I am an accomplished cross dresser and was living most time femme when I met my second wife. She was not only accepting of it but insisted on it. It was not long before I was totally under her dominance. When she passed on I accepted that I probably would never meet a woman like her.

However I did meet and fall in love with another woman. When I told her of my cross dressing and submission she said it sounded interesting and she would try it. To her credit she has but she just is not really in to it. Oh she enjoys the foot rubs and receiving of oral sex with no need to reciprocate but that's about it.

I love her and am happy but I just wish she had a little more enthusiasm. For example my late wife kept me in chastity. When I suggested chastity to this wife she just shrugged and said well if that's what you want go ahead.

Jan

Dear Jan

I could tell you that you are already extremely fortunate in having had one relationship in which your wife not only accepted your cross dressing but also dominated you and a current relationship in which your partner is accepting of you being the person you are. As you are doubtless aware many are not so lucky. As a regular reader of PDQ you will also be aware that confessing the desire to cross dress and be dominated by one's wife does not always have happy results and at least one distraught wife has written blaming me for her husband's behaviour and accusing me of “encouraging him in his perversion.” I think that petticoat discipline (and other forms of domestic domination) are a bit like pregnancy in that there are huge numbers of girls who are pregnant and desperately wish they weren't and an equally large number who are desperately trying to get pregnant and can't. Similarly most of the letters I get are either from men desperate to escape their fate of being sissified or would be sissymaids desperate to either find a Mistress or turn their partner into one. As I wrote in my reply to Steve in the February issue if someone doesn't find the idea of dominating their partner appealing there is very little to be done about it.
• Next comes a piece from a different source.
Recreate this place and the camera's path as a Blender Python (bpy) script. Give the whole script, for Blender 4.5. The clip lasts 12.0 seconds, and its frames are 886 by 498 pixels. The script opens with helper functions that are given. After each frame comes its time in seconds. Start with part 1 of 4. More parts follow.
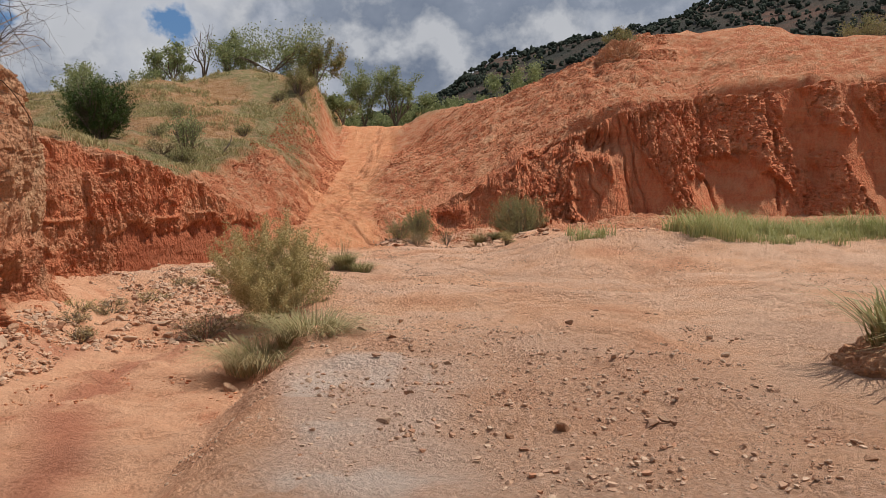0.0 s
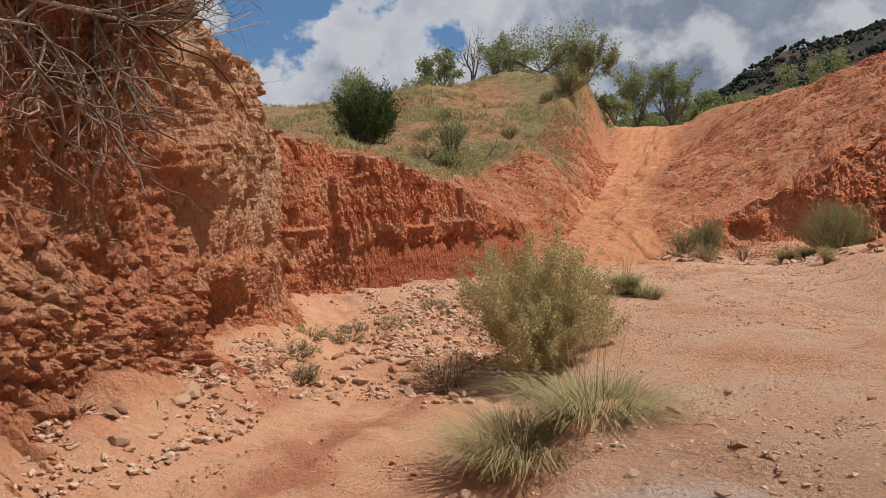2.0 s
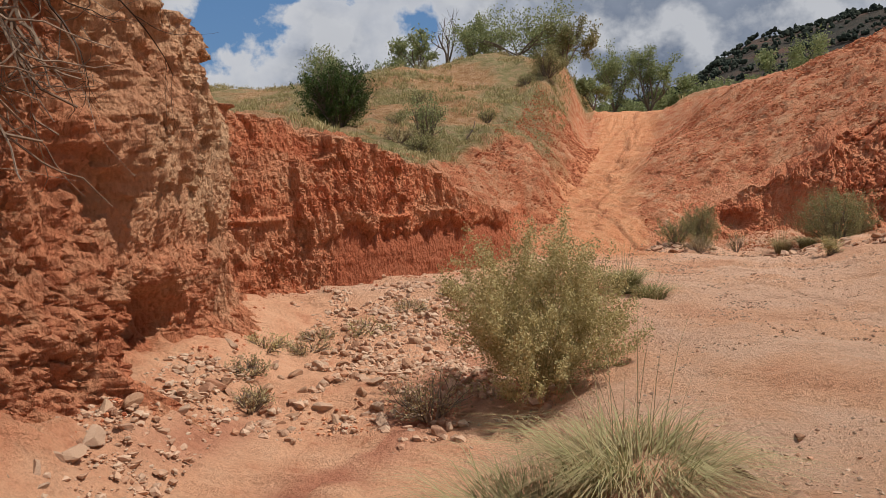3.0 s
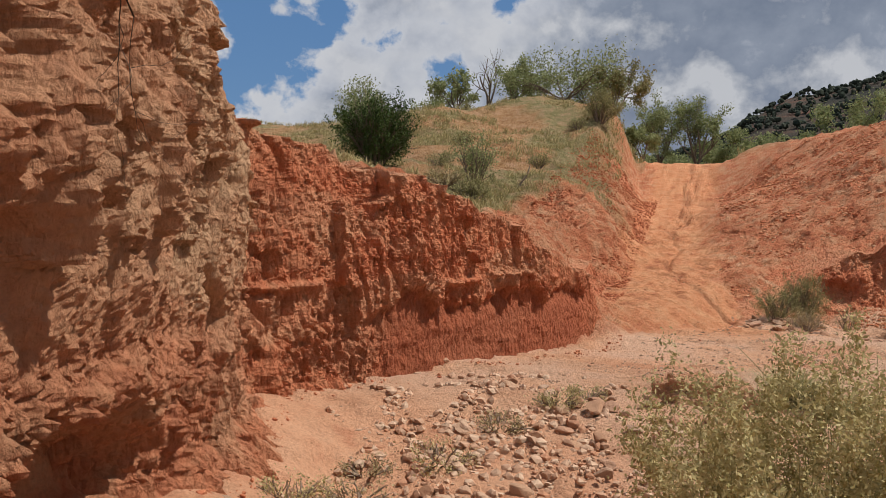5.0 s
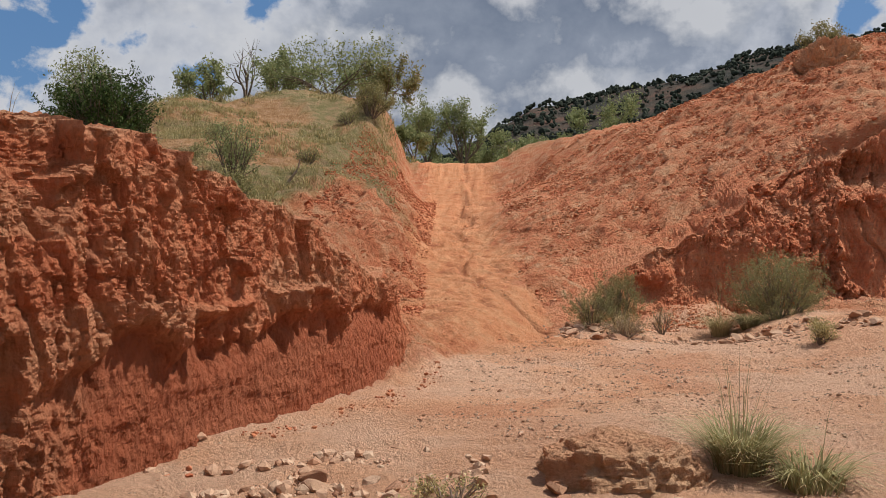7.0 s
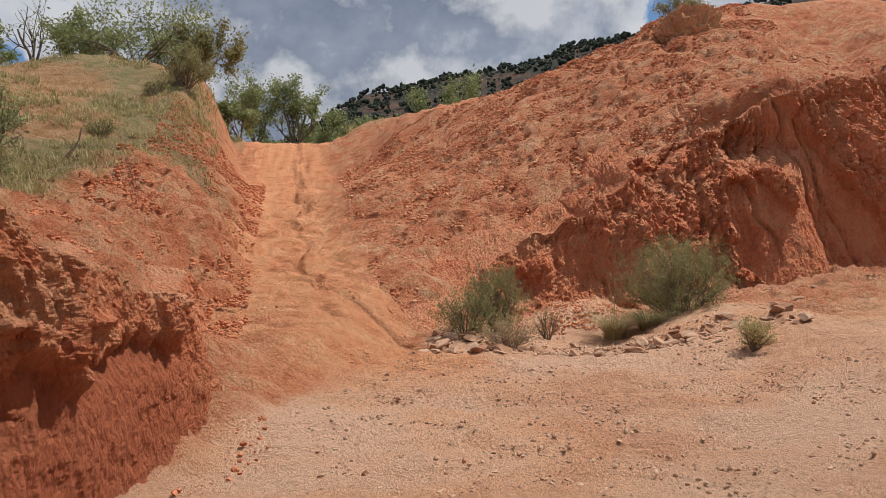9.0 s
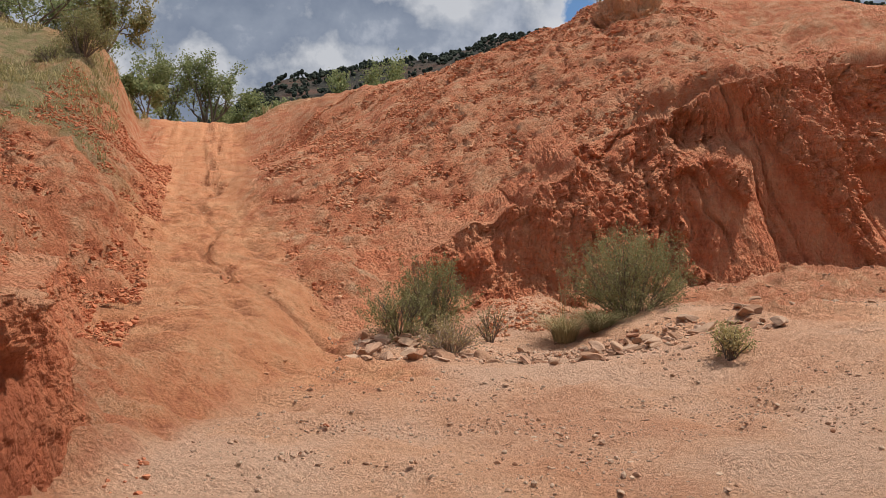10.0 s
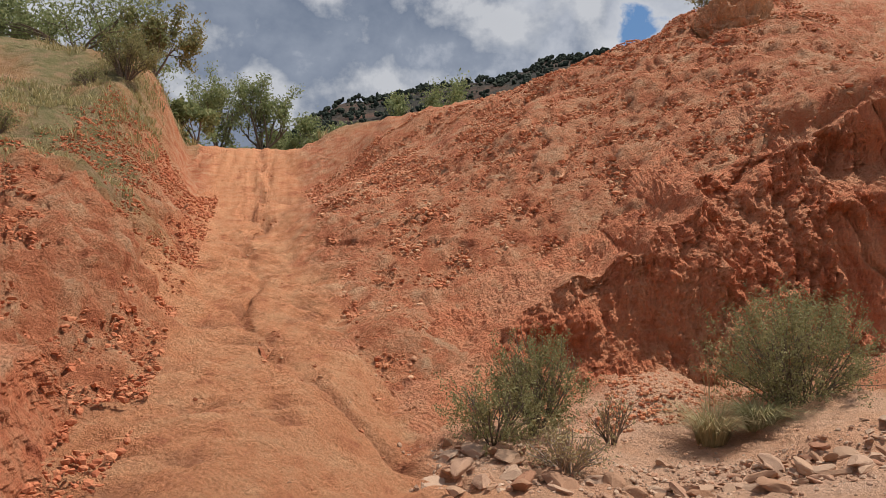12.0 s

That said, do you know why your partner is lukewarm about dominating you and keeping you in chastity? Have you discussed it and explained all the advantages of her literally having the whip hand in your relationship? Is there some quid pro quo you could offer her? Does she have a fantasy or secret desire you could explore together? The key to any successful human relationship is communication and when it comes to Domme / sub relationships openness and honesty are vital, if she doesn't know exactly what you want from your relationship and why you want it then she won't be able to supply it; and if you don't why she isn't keen to pursue something then you will have no chance of persuading her. You could try buying yourself a device, locking yourself up and handing her the key then wait and see what develops, but that does take some of the frisson and sense of occasion out of it. If you feel it would help for your partner to write me then I'll be happy to try and answer any questions she may have.

I don't wish to end on a pessimistic note, but if all the above fails to change her mind then you will just have to accept it and comfort yourself with the thought that the secret of happiness is to want what you have rather than have what you want. Please let us know what happens.